Le corbeau, attribut d’Odin, figure tutélaire, est un oiseau qui sait tout et voit tout. Très tôt, l’Église a déclaré la guerre au corbeau, soulignant son rôle néfaste dans la génèse (Arche de Noé). Sa couleur noire est symbole de mort. Comme l’ours et le sanglier, il est un ennemi du Christ.


La symbolique héraldique

L’héraldique « traditionnelle » s’appuie sur l’héraldique familiale et l’histoire de l’art.

L’héraldique « nouvelle » née dans les années 1960, s’aventure sur le terrain des mentalités et des sensibilités.

« Qui sait identifier des armoiries peut ainsi y lire la place d’un personnage au sein d’une famille, ses différents mariages, parfois ses titres et ses fonctions ; il peut y lire aussi les origines de cette famille, sa situation à l’intérieur d’un lignage, l’histoire de ses alliances et de ses ramifications. Ce faisant, il lui est possible de distinguer des homonymes, d’établir des filiations, de reconstituer des parentés. De même que la généalogie est une science auxiliaire de l’héraldique, de même l’héraldique est depuis longtemps une science auxiliaire de la généalogie ».

Toutefois, le profane est bien incapable de saisir la signification des armoiries – sans explication – car ces dernier ne sont pas des symboles mais des emblèmes.

IL est souvent nécessaire de corréler légende, histoire et couleurs d’une époque, d’une région, d’une classe et/ou d’une catégorie sociale, tout en mettant en valeur des faits culturels et/ou politiques. Beaucoup de constante pour une non-initiée comme moi !

Quoiqu’il en soit, à la fois signes d’identité, marques de possession et éléments décoratifs, les armoiries prennent place sur des supports de toute nature. Et pour les décrire, on utilise « la langue du blason », un langage documentaire, au sens étroit que les linguistes donnent à ce mot.

Si l'héraldique a perdu sa fonction militaire, elle continue de jouer un rôle important dans la culture et les traditions.

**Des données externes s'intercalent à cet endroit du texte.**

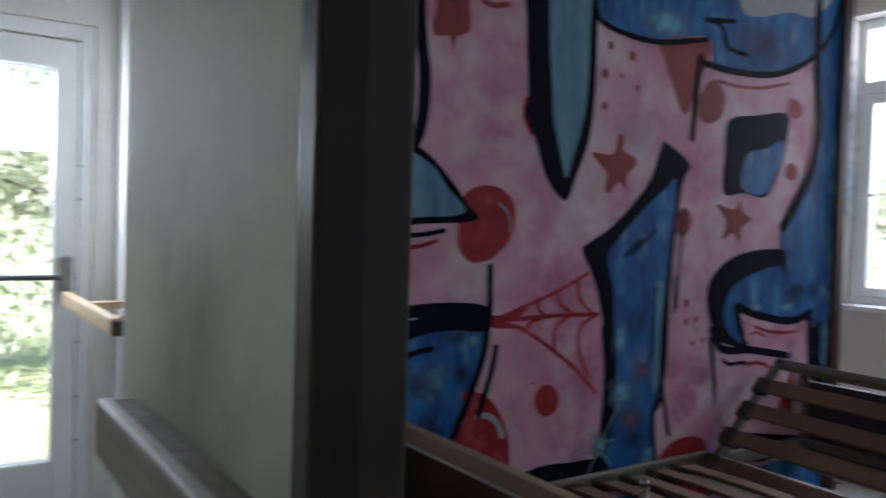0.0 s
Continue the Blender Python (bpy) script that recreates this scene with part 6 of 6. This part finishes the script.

Les armoiries sont encore utilisées par les familles nobles, les institutions et les municipalités pour symboliser leur histoire et leur identité.

Les sociétés héraldiques et les chercheurs poursuivent l'étude et la conservation de cet héritage, garantissant que cette forme d'expression artistique et historique demeure vivante et respectée.